We were visiting St.George and my kid climbed it. Start is indeed bouldery, but hard part is short. Locals warned us that the crux hold broke, but for the kid it was not a problem at all, could be different story for adults.
By KrisandPJ
Apr 19, 2015

Worked on this for a few days. There's a pretty mediocre hold left where it looks like the crimp used to be. It still goes, but it's now a significantly harder boulder problem than anything on the bottom section (at least for me). However, the whole thing felt more natural to me if instead of going up to the gaston from the big hueco, I moved straight left for one move to the large jug on human affairs. From there I could make one more move up and right and continue on the same bolt line.

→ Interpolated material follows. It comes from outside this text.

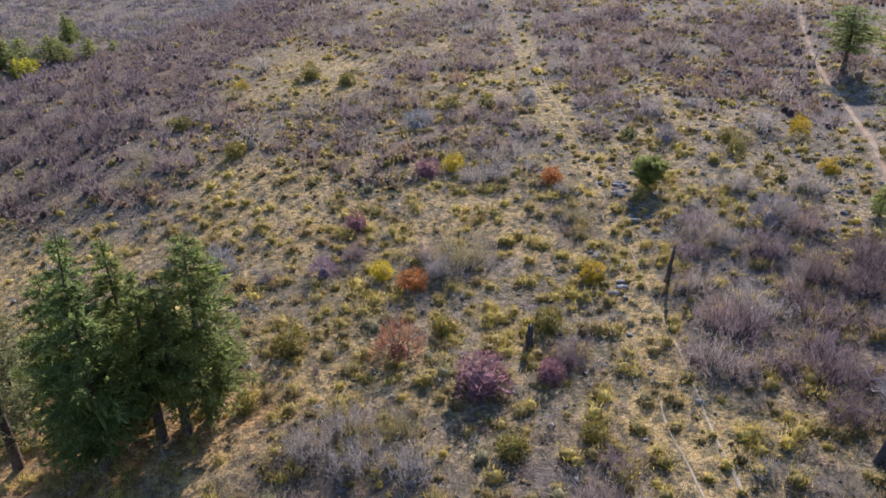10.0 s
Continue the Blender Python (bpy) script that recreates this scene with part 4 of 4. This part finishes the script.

Really only climbing 2-3 feet left of the original line, it felt like this might be the way to go from now on...
By Jeremy Steck
From: Salt Lake City, UT
Nov 10, 2015

The hold up there did certainly break. As of late fall 2014, the original crimp was gone, but a fragile "twinkie" hold remained. This is now gone as well (11/15) I believe the hold is sitting under the route on the small shelf. Now, it still goes, but I'm going to say that its a fair bit harder and probably no longer 13a. It looks like some of the twinkie hold is still there in the video posted, but what is left now is just a sandy sloper. The remaining hold looks fairly stable and could probably be restored by chipping the back a bit and shoring it up with some glue if someone was inclined.